La volonté des oulémas et du Prince de contrôler la foule et de l’encadrer s’exprimait aussi par la récupération ancienne et réussie du soufisme et des confréries ; mouvement particulièrement populaire – comme on le sait - et dont certaines manifestations étaient loin de correspondre à l’orthodoxie sunnite. Ce succès de l’Islam académique n’allait pas sans quelques concessions comme l’acceptation des excès auxquels le rituel propre à certaines confréries, comme la transe des Issaouiya et l’autoflagellation de ses adeptes, donnaient lieu. La charia fermait les yeux sur les excentricités de certains saints soufis afin de ménager l’extrême vénération dont ils jouissaient auprès du peuple. A l’époque beylicale, comme à certaines époques antérieures, les manifestations liées au confrérisme connurent ainsi une grande faveur. Leurs temps forts étaient – et sont toujours – les vastes concentrations humaines annuelles autour du tombeau du saint fondateur de la confrérie (kharja-s). A la grande satisfaction du Pouvoir, l’entente entre oulémas et chefs des confréries (tarîqa-s) était si complète que des érudits et dignitaires religieux assuraient même la direction de ces tarîqa-s. Au temps des beys husseïnites, l’exemple le plus célèbre fut celui du cheikh Sidi Brahim Riahi (1766-1850), à la fois grand mufti, imam de la Grande mosquée de Tunis et chef des Tijâniyya, confrérie soufie puritaine qu’il contribua activement à répandre en Tunisie.

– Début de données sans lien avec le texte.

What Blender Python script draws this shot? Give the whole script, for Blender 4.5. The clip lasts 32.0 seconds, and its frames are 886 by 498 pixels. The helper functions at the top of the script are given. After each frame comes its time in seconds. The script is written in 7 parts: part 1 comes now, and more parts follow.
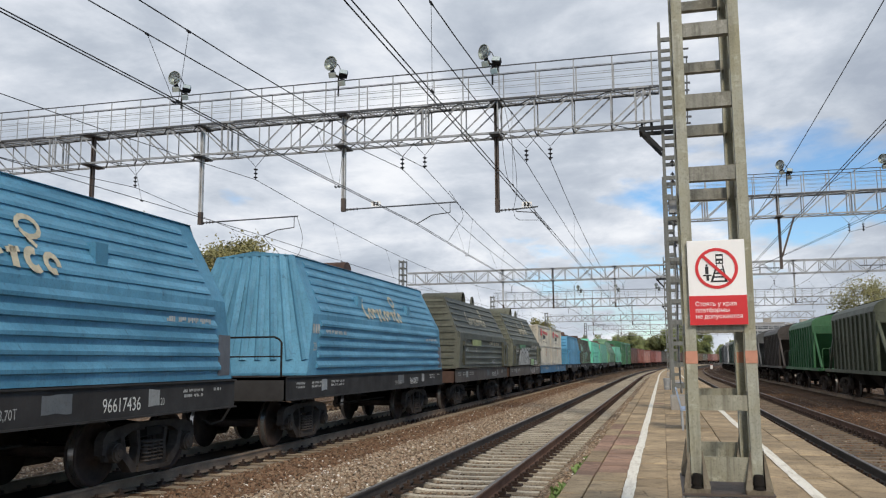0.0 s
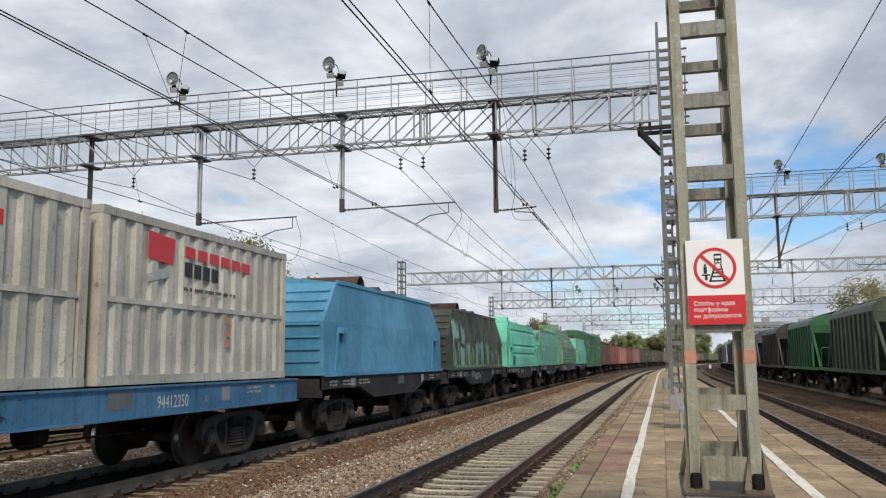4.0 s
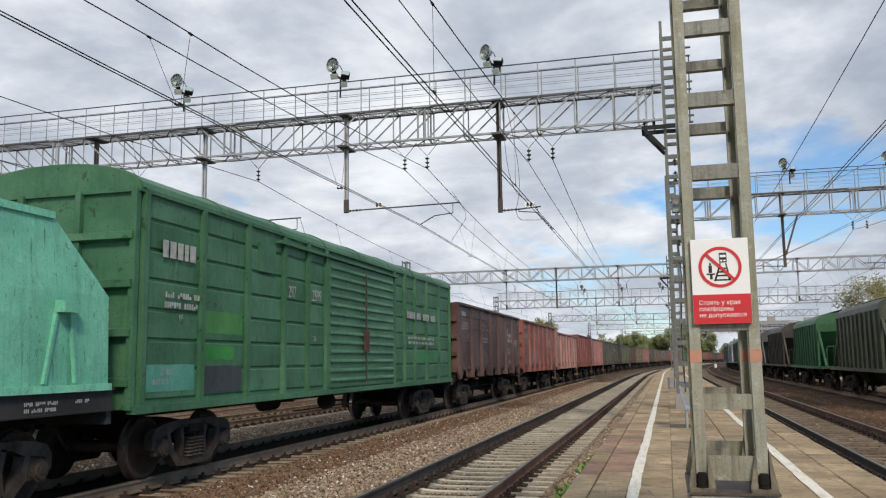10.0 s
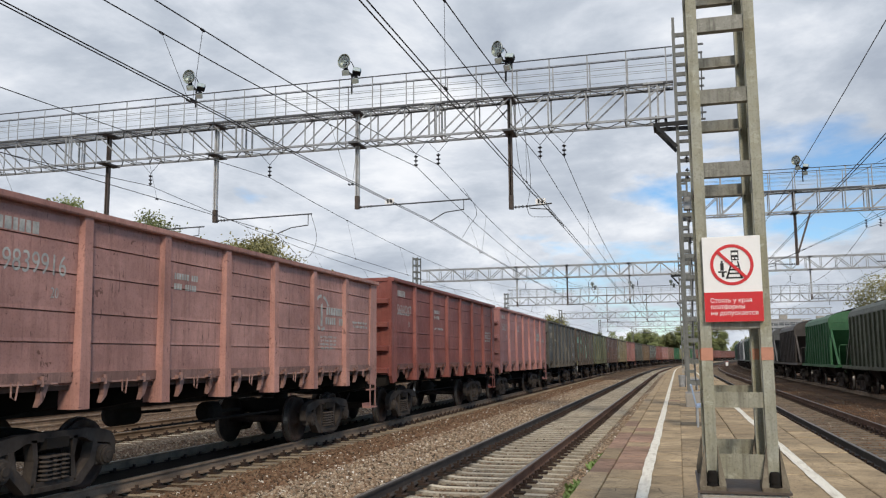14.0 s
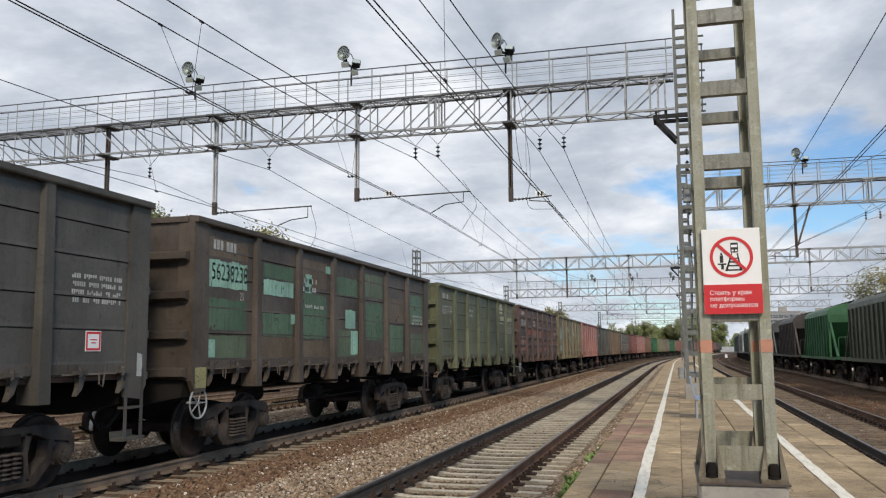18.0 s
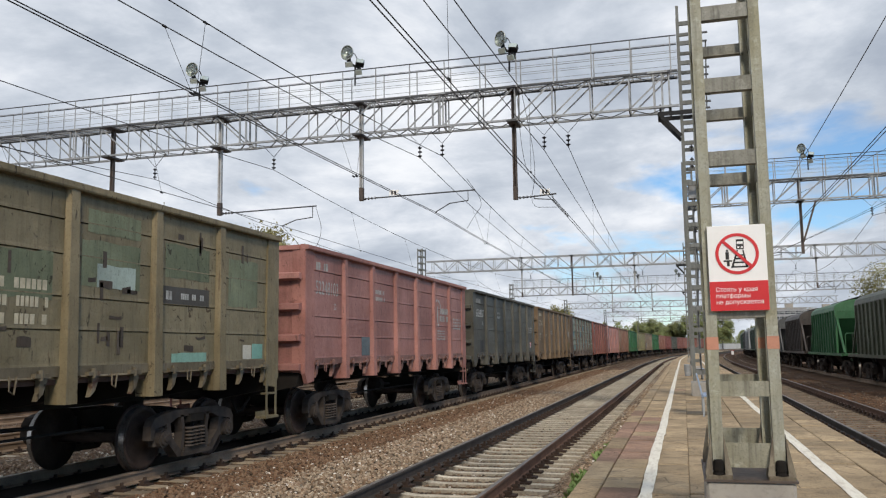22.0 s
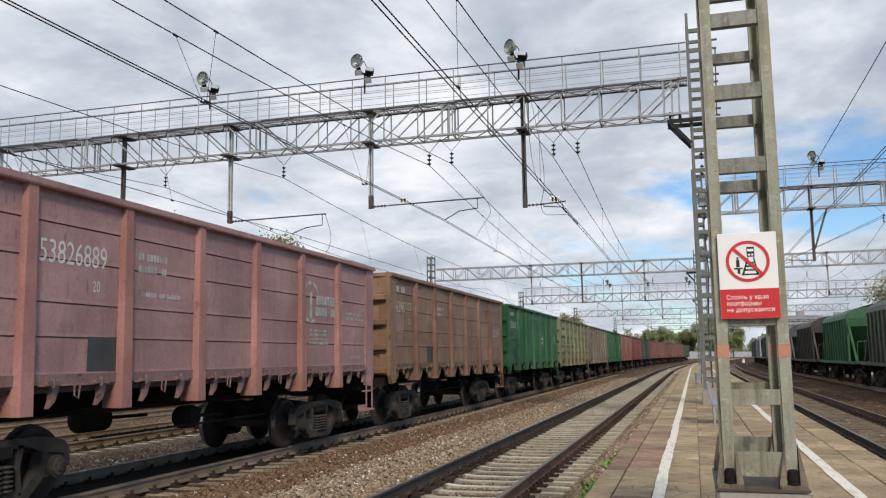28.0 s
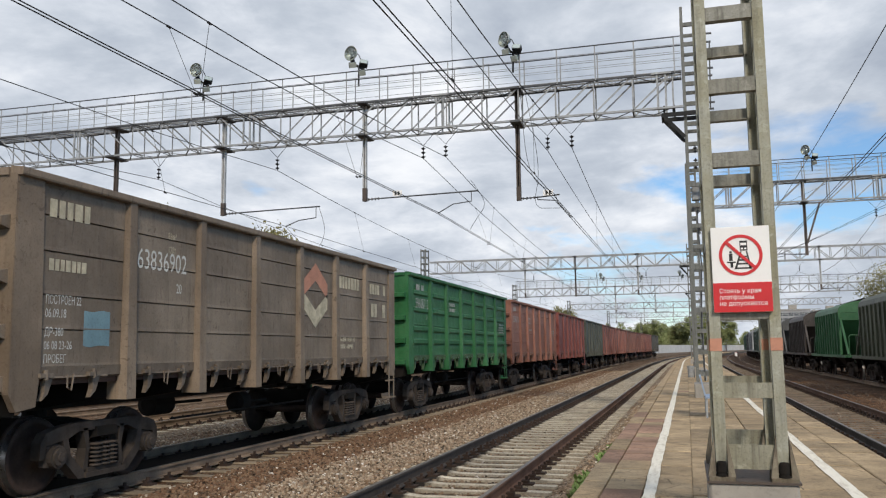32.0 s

L’implication des autorités religieuses et du pouvoir politique dans le mouvement maraboutique constituait ainsi un des fondements de la culture sunnite en Orient et au Maghreb. Un événement politico-religieux allait en donner une preuve supplémentaire. Dans les premières années du XIXe siècle, circula dans la régence de Tunis, comme dans tout l’empire ottoman, un message du fondateur, en Arabie, de la doctrine wahhabite Mohamed b. Abdelwahhab. Dans cette lettre, il appelait à un retour à la pureté de l’islam des origines, condamnant violemment la commémoration du Mouled, les visites aux tombeaux et la croyance dans l’intercession de quiconque et notamment des saints et des confréries. Aussi, lorsque le bey Hammouda Pacha – dans le sillage de son suzerain, le Sultan - jugea indispensable de contrer une tel discours séditieux ne trouva-t-il aucune difficulté à obtenir des oulémas une réfutation dûment argumentée du wahhabisme. Néanmoins, cet épisode suscita chez les hommes de religion une prise de conscience d’une nécessaire vigilance quant aux dérives hérétiques dans les croyances populaires. En 1812, « en pleine agitation wahhabite », rapporte Ahmed Ben Dhiaf dans sa chronique, le bey, s’appuyant sur une fatwa du mufti Ahmed El Bâroudî, ordonna que l’on démolisse à Sidi Bou Saïd un édicule connu sous le nom de Korsî el Sollah (« le siège des Vertueux»). Certains marginaux exaltés s’y livraient en effet à des rites magiques sous couvert de dévotion. Afin que cette mesure de salubrité morale ne passât pas inaperçue, le bey, nous dit Ben Dhiaf, assista en personne à la démolition. Toutefois, ces mesures, il faut bien le dire, n’ont jamais suffi à débarrasser les traditions festives de certaines extravagances en raison de l’attachement du peuple à la tradition dans son intégrité. Sachant cela, ni les autorités sunnites ni l’Etat ne souhaitaient prendre le risque d’un bouleversement aux conséquences imprévisibles des us et coutumes.
Notons enfin que c’est dans le même ordre d’idées que l’époque husseïnite connut une recrudescence de la vénération vouée aux familles et personnages considérés comme des chérifs. D’une façon beaucoup moins spectaculaire que dans le cas du soufisme et des confréries, ils remplissaient, eux aussi, un rôle apaisant d’intercesseurs et de dispensateurs de baraka aux yeux d’une société inquiète des difficultés internes de l’Etat et des bouleversements provoqués par un contact avec une Europe déjà offensive. La seconde moitié du XIXe siècle et, davantage encore au siècle suivant, l’évolution du pays et du monde, sans effacer certains usages et liesses populaires, allait perturber à des degrés divers, selon le milieu social et les régions, les expressions culturelles établies de longue date ainsi que les équilibres anciens entre les croyants, les autorités religieuses et l’Etat.